● BRIEF
Give the data below again exactly as written, without its pictures.

● SUPPLIED INFORMATION
==========

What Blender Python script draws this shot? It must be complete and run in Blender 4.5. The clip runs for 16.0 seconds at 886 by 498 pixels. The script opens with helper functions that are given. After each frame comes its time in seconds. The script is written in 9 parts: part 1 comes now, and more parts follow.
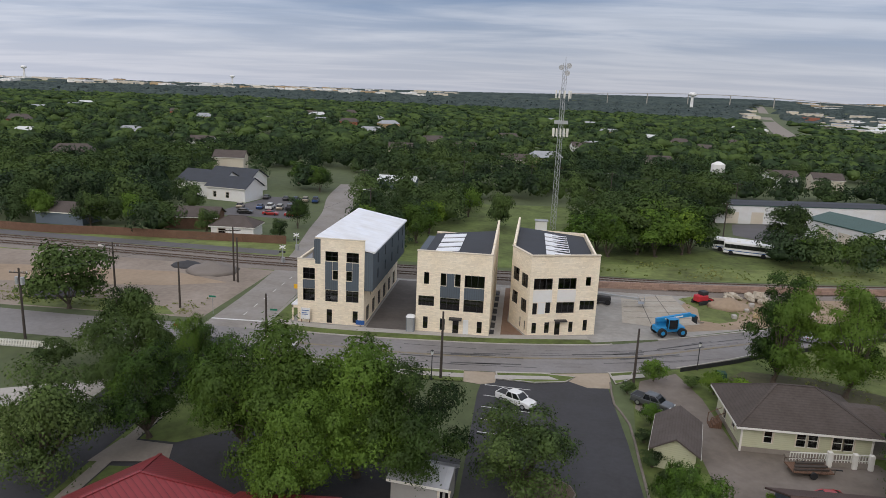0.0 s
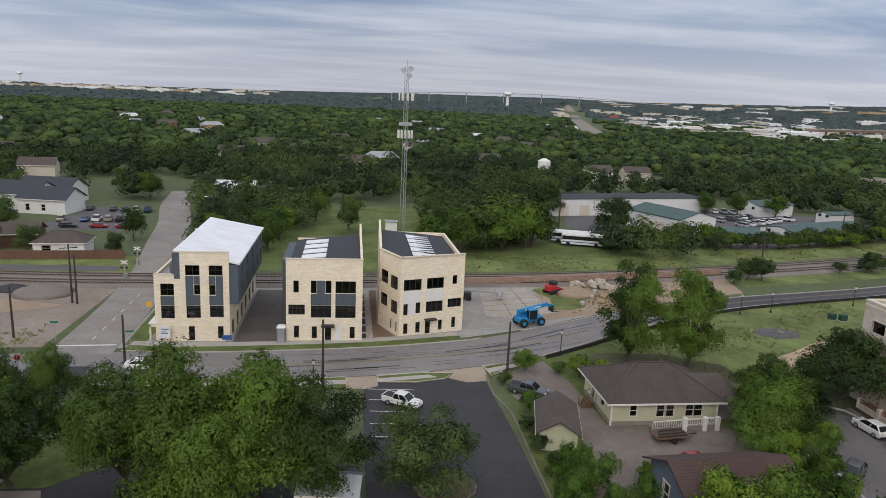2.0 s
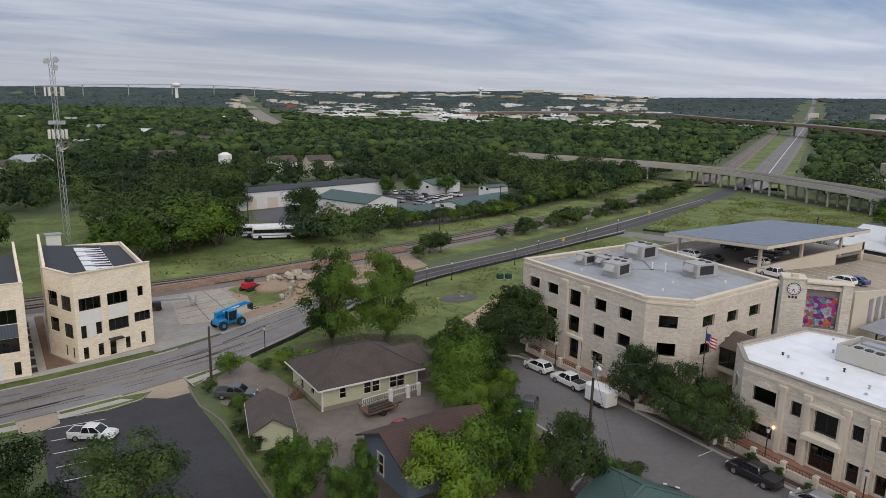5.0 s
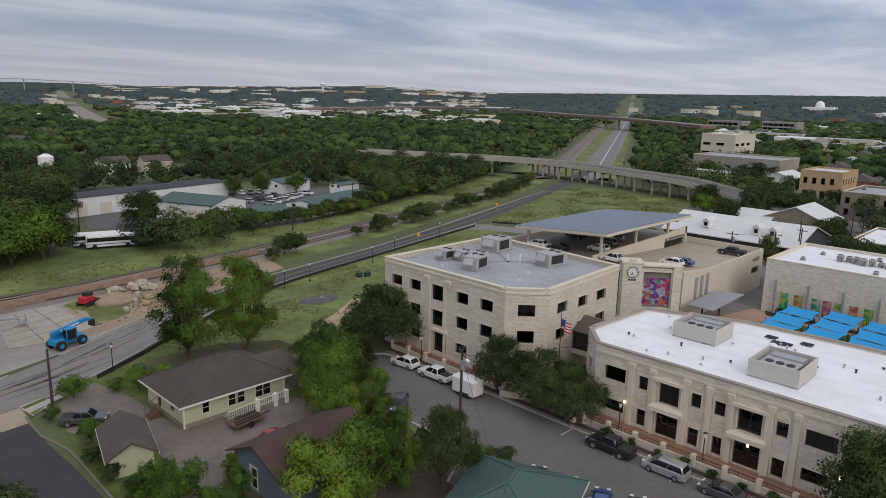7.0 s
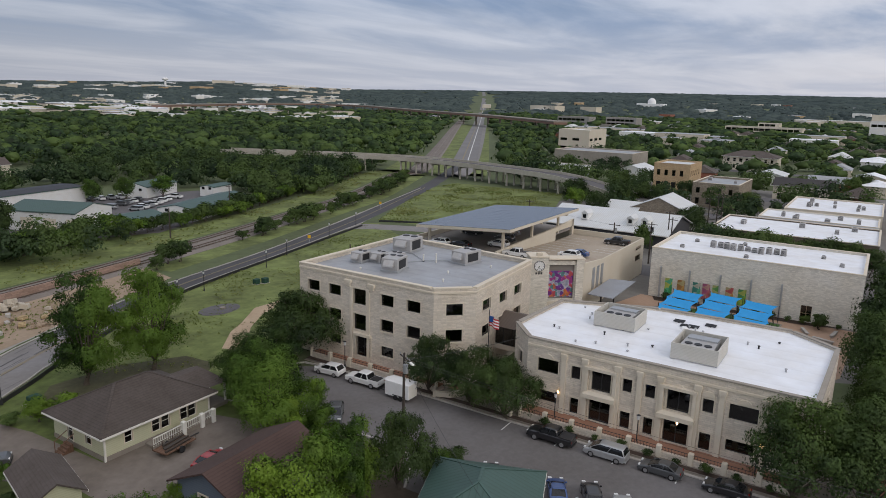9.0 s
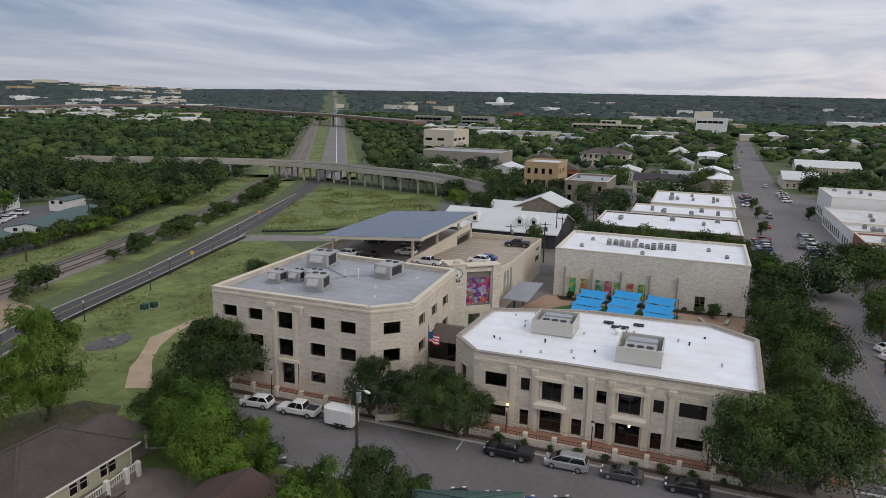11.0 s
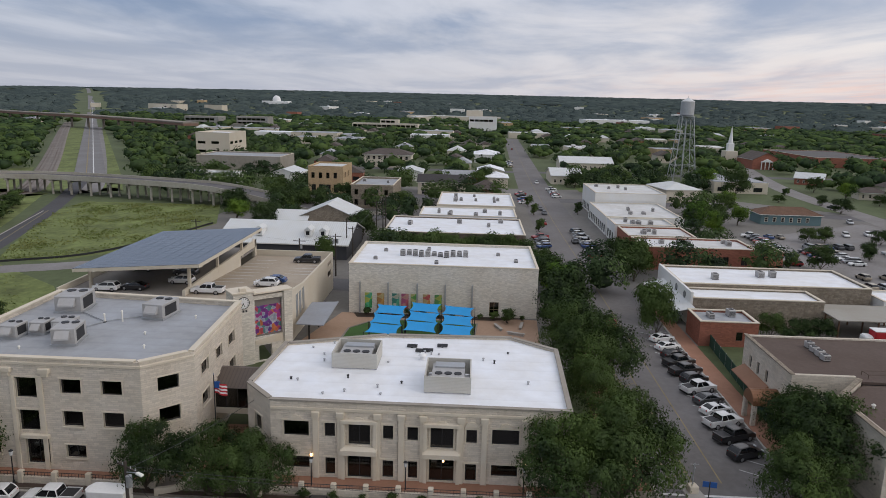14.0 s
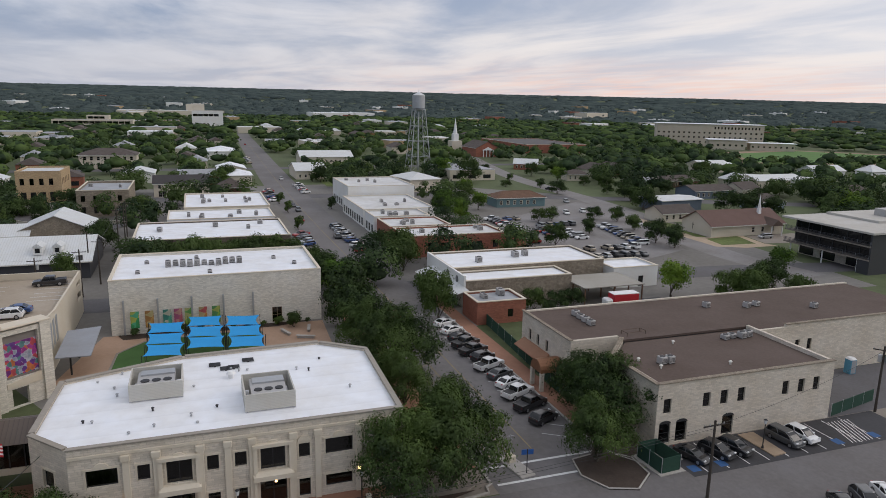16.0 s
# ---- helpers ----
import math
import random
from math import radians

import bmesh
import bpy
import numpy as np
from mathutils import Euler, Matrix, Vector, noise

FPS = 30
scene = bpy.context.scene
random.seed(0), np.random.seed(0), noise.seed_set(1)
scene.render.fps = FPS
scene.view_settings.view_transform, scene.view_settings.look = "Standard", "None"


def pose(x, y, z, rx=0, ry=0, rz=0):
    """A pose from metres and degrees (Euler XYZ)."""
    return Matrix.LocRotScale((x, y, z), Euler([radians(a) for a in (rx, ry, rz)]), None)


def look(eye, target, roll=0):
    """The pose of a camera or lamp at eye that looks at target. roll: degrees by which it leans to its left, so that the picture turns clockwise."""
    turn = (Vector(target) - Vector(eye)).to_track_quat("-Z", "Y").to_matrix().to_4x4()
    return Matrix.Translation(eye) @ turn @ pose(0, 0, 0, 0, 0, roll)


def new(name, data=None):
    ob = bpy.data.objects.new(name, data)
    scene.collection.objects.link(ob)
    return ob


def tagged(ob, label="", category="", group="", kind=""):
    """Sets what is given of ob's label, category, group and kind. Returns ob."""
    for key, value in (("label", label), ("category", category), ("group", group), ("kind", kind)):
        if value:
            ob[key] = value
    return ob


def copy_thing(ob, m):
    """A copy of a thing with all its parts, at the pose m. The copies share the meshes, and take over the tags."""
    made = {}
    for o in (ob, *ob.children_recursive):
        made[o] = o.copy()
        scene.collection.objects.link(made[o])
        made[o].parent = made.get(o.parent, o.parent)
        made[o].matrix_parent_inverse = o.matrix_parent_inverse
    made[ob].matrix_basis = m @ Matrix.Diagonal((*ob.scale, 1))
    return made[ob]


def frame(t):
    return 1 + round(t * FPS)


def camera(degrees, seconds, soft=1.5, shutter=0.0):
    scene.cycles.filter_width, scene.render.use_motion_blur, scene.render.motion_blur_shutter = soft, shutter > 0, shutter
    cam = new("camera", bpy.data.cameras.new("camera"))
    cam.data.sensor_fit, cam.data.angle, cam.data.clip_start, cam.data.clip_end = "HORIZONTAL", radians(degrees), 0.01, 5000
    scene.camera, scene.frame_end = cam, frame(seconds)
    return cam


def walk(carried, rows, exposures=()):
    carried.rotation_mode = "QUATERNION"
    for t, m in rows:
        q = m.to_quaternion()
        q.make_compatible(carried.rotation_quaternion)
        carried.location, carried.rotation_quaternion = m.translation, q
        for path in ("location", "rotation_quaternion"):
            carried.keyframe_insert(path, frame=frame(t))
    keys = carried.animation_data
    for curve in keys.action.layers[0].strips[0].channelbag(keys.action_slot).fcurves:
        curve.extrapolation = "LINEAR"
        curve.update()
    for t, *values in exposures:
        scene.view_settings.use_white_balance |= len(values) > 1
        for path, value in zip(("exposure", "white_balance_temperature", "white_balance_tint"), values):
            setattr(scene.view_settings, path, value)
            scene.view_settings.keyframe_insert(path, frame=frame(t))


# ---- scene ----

==========

● IN RESPONSE
What Blender Python script draws this shot? It must be complete and run in Blender 4.5. The clip runs for 16.0 seconds at 886 by 498 pixels. The script opens with helper functions that are given. After each frame comes its time in seconds. The script is written in 9 parts: part 1 comes now, and more parts follow.
0.0 s
2.0 s
5.0 s
7.0 s
9.0 s
11.0 s
14.0 s
16.0 s
# ---- helpers ----
import math
import random
from math import radians

import bmesh
import bpy
import numpy as np
from mathutils import Euler, Matrix, Vector, noise

FPS = 30
scene = bpy.context.scene
random.seed(0), np.random.seed(0), noise.seed_set(1)
scene.render.fps = FPS
scene.view_settings.view_transform, scene.view_settings.look = "Standard", "None"


def pose(x, y, z, rx=0, ry=0, rz=0):
    """A pose from metres and degrees (Euler XYZ)."""
    return Matrix.LocRotScale((x, y, z), Euler([radians(a) for a in (rx, ry, rz)]), None)


def look(eye, target, roll=0):
    """The pose of a camera or lamp at eye that looks at target. roll: degrees by which it leans to its left, so that the picture turns clockwise."""
    turn = (Vector(target) - Vector(eye)).to_track_quat("-Z", "Y").to_matrix().to_4x4()
    return Matrix.Translation(eye) @ turn @ pose(0, 0, 0, 0, 0, roll)


def new(name, data=None):
    ob = bpy.data.objects.new(name, data)
    scene.collection.objects.link(ob)
    return ob


def tagged(ob, label="", category="", group="", kind=""):
    """Sets what is given of ob's label, category, group and kind. Returns ob."""
    for key, value in (("label", label), ("category", category), ("group", group), ("kind", kind)):
        if value:
            ob[key] = value
    return ob


def copy_thing(ob, m):
    """A copy of a thing with all its parts, at the pose m. The copies share the meshes, and take over the tags."""
    made = {}
    for o in (ob, *ob.children_recursive):
        made[o] = o.copy()
        scene.collection.objects.link(made[o])
        made[o].parent = made.get(o.parent, o.parent)
        made[o].matrix_parent_inverse = o.matrix_parent_inverse
    made[ob].matrix_basis = m @ Matrix.Diagonal((*ob.scale, 1))
    return made[ob]


def frame(t):
    return 1 + round(t * FPS)


def camera(degrees, seconds, soft=1.5, shutter=0.0):
    scene.cycles.filter_width, scene.render.use_motion_blur, scene.render.motion_blur_shutter = soft, shutter > 0, shutter
    cam = new("camera", bpy.data.cameras.new("camera"))
    cam.data.sensor_fit, cam.data.angle, cam.data.clip_start, cam.data.clip_end = "HORIZONTAL", radians(degrees), 0.01, 5000
    scene.camera, scene.frame_end = cam, frame(seconds)
    return cam


def walk(carried, rows, exposures=()):
    carried.rotation_mode = "QUATERNION"
    for t, m in rows:
        q = m.to_quaternion()
        q.make_compatible(carried.rotation_quaternion)
        carried.location, carried.rotation_quaternion = m.translation, q
        for path in ("location", "rotation_quaternion"):
            carried.keyframe_insert(path, frame=frame(t))
    keys = carried.animation_data
    for curve in keys.action.layers[0].strips[0].channelbag(keys.action_slot).fcurves:
        curve.extrapolation = "LINEAR"
        curve.update()
    for t, *values in exposures:
        scene.view_settings.use_white_balance |= len(values) > 1
        for path, value in zip(("exposure", "white_balance_temperature", "white_balance_tint"), values):
            setattr(scene.view_settings, path, value)
            scene.view_settings.keyframe_insert(path, frame=frame(t))


# ---- scene ----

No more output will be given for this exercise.